A Methodology for Automation of Training Sampling within Supervised Classification based on Isolation Forest Algorithm
Silva, Joel¹; Bacao, Fernando¹; Foody, Giles²; Caetano, Mario¹
¹ISEGI, Universidade Nova de Lisboa, PORTUGAL; ²School of Geography, University of Nottingham, UNITED KINGDOM

Land Use Land Cover (LULC) mapping is one of the most important applications of Earth Observation (EO) data. The most used approach for LULC mapping is based on supervised classification algorithms. Traditionally the training stage of supervised classifiers is based on manual selection of sampling units for each class through the use of ancillary data, e.g., out-dated LULC maps, aerial ortophotos, ground truth data, LULC maps with lower scales or larger minimum mapping units (MMU). The generation of an adequate training sample database is time consuming and manpower demanding. The final accuracy of the LULC maps is a direct function of the training sample dimension and representativeness, i.e. a good training sample should be large enough to cover the spectral variability of each land cover class.

The increasing democratisation of Earth Observation and the upcoming Copernicus/GMES satellites will require a shift of paradigm within image processing. If one wants to take advantage of these opportunities and use large amounts of EO data in LULC mapping, the dimensionality of the classification process will increase significantly. As a consequence, and to avoid the mathematical problem known as Hughes effect, the size of the training sample also has to increase significantly. This means that there will be a need to develop methodologies for the automation of the training stage, which will allow the increase of dimensionality and representativeness of the training sample, without requiring an increase of human and budgetary resources. This paper presents a methodology to automatically select the sampling units to be used in supervised classifications of EO images. The method is based on an existent LULC map of the area and it entails two steps: (1) generation of a stratified random sample, and (2) identification and removal of anomalies. The existent LULC map can always be a global land cover map such as the GLOBCOVER, which means that the methodology can be applied to every single place of the globe.
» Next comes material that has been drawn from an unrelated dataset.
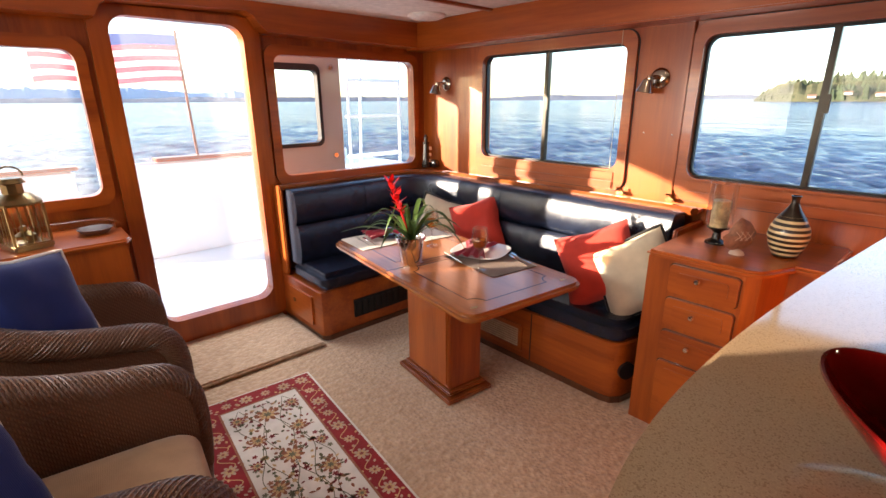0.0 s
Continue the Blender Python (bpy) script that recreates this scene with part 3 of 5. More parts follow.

A set of sample units is automatically generated using a stratified random sampling over the existent LULC map to define the strata. This step will give the necessary dimension to the training sample but, at the same time, it will introduce anomalies due to scale and temporal issues. These anomalies will be identified in the second step of the methodology by using an ensemble method called Isolation Forest (iForests). The iForest is based on the random forest concept and it is capable of identifying anomalies without the need to make any assumptions about the data, particularly the statistical distribution of each land cover class. An iForest is a set of Isolation Trees (iTrees). iTrees are built by recursively breaking down the sampling space until all instances are isolated. An isolation score based on the average path-length obtained in each iTree is assigned to each sample unit. The sample units with isolation scores higher than a threshold defined by iForests theory are regarded as anomalies and removed from the training.

The proposed methodology is applied in a case study to derive a LULC map with MERIS data (September 2005) for an area in Continental Portugal. The CORINE Land Cover 2000 map is used as the base map and the classifier is the maximum likelihood classifier. The accuracy indices of the LULC map generated with the training sample derived by using the proposed methodology are compared with the accuracy indices of the LULC map generated with a training sample produced by visual inspection of ancillary data (i.e. the traditional way). Results show that the proposed method can be used for an automatic production of a training sample that can be effectively used for deriving LULC maps with a satisfactory accuracy.